They say that if we don’t pay attention to the lessons of history then we are doomed to repeat it. Since there is plenty about mankind’s history that should not be repeated, maybe we need to pay more attention to the past when we make choices about the future.
I worry about Apple’s future. No, not from a monetary standpoint– even if the company continues to blow some of its $200-billion in cash on stock buybacks and dividends. My worry has to do with new products and efficiency. Apple’s profit margins are high so profits are high– but where are the products Steve Jobs would have built?
Cloudy Crystal Ball
Let’s put some of Apple’s recent history into two perspectives; each decidedly different, and each with different ramifications. First, Steve Jobs. His tenure at Apple from 1997 to his death in late 2011 brought an unrivaled string of market disrupting technology and success to Apple.
Steve Jobs – Apple Stores, iPod and iTunes, iTunes Music Store on Mac and Windows, Intel inside the Mac, iPhone, iOS App Store, iPad, and Mac App Store. That string of hits disrupted market after market and took Apple out of the shadows and into the mainstream as a technology trendsetter.
Tim Cook – Apple’s CEO actually took over a few years before Jobs’ death, and his ability to squeeze out ever greater profits is unrivaled in modern technology history. No company has more cash and a weakened APPL still pushes the most valued stock line. Yet, Cook’s contribution to Apple’s product line– beyond the iterative improvements to the oldies but goodies product line– is limited to Apple Pay, Apple Watch, Beats headphones, AirPods, and HomePod. What did I miss? Not much, right? R&D spending is 10 times what it was under Steve Jobs but Apple today seems content to rest on its laurels and add accessories to iPhone as the greatest Cook era achievement beyond financials.

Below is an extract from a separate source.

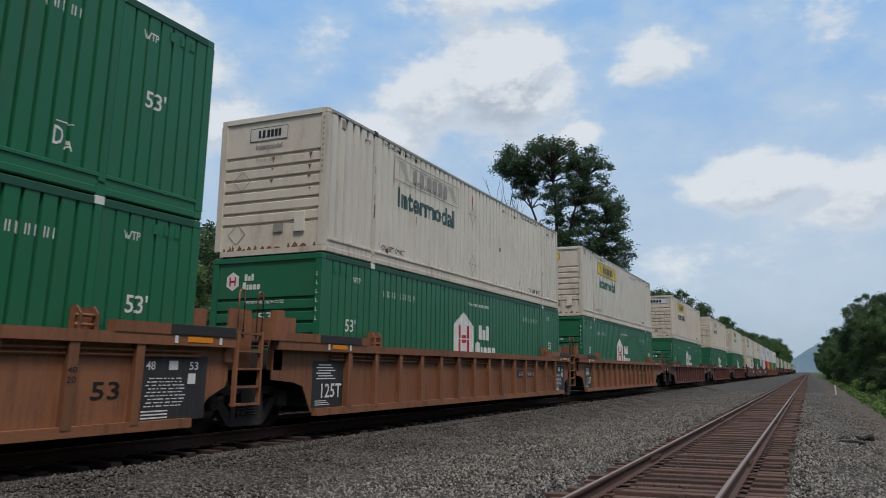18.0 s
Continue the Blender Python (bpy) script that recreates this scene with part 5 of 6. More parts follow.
    return root


# ---------------------------------------------------------------- well cars


def well_unit(style, start, end):
    """One well of a stack car; y = 0 is the near end of its containers."""
    paint_key = {"ribbed": "ttx", "dark": "ttx_rib", "smooth": "bnsf", "ochre": "ttx_yellow", "graffiti": "ttx_pale"}[style]
    words = {"ribbed": "orange-brown ribbed", "dark": "dark rusty brown ribbed", "smooth": "oxide-red smooth-sided", "ochre": "yellow-ochre smooth-sided", "graffiti": "brown smooth-sided spray-painted"}[style]
    root = thing("well_car", f"{words} well car carrying two stacked containers", "freight car", "well cars of the train")
    m = M[paint_key]
    ribbed = style in ("ribbed", "dark")
    a, b = (-1.96 if start else -1.55), (18.12 if end else 16.65 if style == "smooth" else 16.9)
    ends = (-3.3 if start else a), (19.5 if end else b)
    top, bot = {"ribbed": 1.395, "dark": 1.35, "graffiti": 1.37, "smooth": 1.405, "ochre": 1.24}[style], 0.25
    for s in (-1, 1):
        xo, xi = s * 1.50, s * 1.36
        # web plate with its cut-away ends
        out = 0.67 if style == "smooth" else 0.0
        pts = [(a, 0.84), (a, top), (b, top), (b, 0.84), *(((17.0 + out / 2, 0.79), (16.62 + out, 0.72), (16.1 + out, bot)) if end else ((b - 0.06, 0.74), (16.50, 0.60), (16.1, bot))), (-0.33 - out, bot), (-0.62 - out, 0.72), (-0.9 - out, 0.79)]
        if s < 0:
            pts = pts[::-1]
        xw = (xo - s * 0.10) if ribbed else xo
        part("side_web", built(prism, pts, "x", min(xw, xw - s * 0.03), max(xw, xw - s * 0.03)), m, root)
        part("top_chord", block(min(xo + s * 0.02, xi - s * 0.02), max(xo + s * 0.02, xi - s * 0.02), a, b, top - 0.05, top + 0.10), m, root, "box-section top sill")
        xc = xo if ribbed else xo - s * 0.036
        part("bottom_chord", block(min(xc, xi), max(xc, xi), -0.25, 16.05, bot - 0.06 if ribbed else bot + 0.01, bot + 0.07), m, root)
        for y0, y1 in ((-1.95 if start else -1.5, 1.7), (13.55, 16.55)) if style == "smooth" else ((-1.77, 1.5), (14.45, 17.5 if end else b)):    # raised sill near the ends
            part("sill_cap", block(min(xo + s * 0.03, xi), max(xo + s * 0.03, xi), y0, y1, top + 0.10, top + (0.32 if style == "smooth" else 0.16 if style == "ochre" else 0.25)), m, root, "raised sill near the car's end")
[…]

What about Apple Services? Already, Services is larger than iPad and Mac revenue combined, but understand that Apple is a hardware company so Apple’s fastest growing revenue stream remains dependent upon a customer base that uses Apple’s hardware. Apple’s hardware customer base must continue to grow for the company to remain prosperous.
What of the future?
This is where I worry about Apple. iPhone, iPad, and Mac have reached a plateau and Apple seems unwilling to do much that is new and risky beyond iPhone accessories. How is this strategy unlike Microsoft’s love affair with all things Windows– to the point where the company missed the mobile revolution entirely? Apple has a love affair with iPhone accessories.
What’s coming up in Apple’s product pipeline? Faster Macs? That’s Intel’s business. iPad with a keyboard? Been there, done that. A smaller, less expensive Home Pod? Puhleeze. A smarter Siri would be useful, but Apple isn’t even paying attention to its current product line which is littered– especially with the Mac– with older products that are sold as if they were new (iMac, Mac Pro, and all those old iPhone models).
Apple’s past, just before Steve Jobs died, should have pointed to a gloriously robust future of continued market disruptions with exciting new products. Look at all of the products Jobs brought to multiple industries. If past is prologue, and apologies to Bill Shakespeare, Apple’s present after Jobs’ death should be littered with ever new industry changing products. Instead, Apple is awash in profits instead of products, and instead of products has a line of accessories for old products.
Maybe one cannot tell the future from the past. Steve Jobs did what he always did. Bring the future to customers. If Apple’s recent past is any indication of the future, shareholders will continue to be rewarded while continued misuse of resources drain Apple of its future.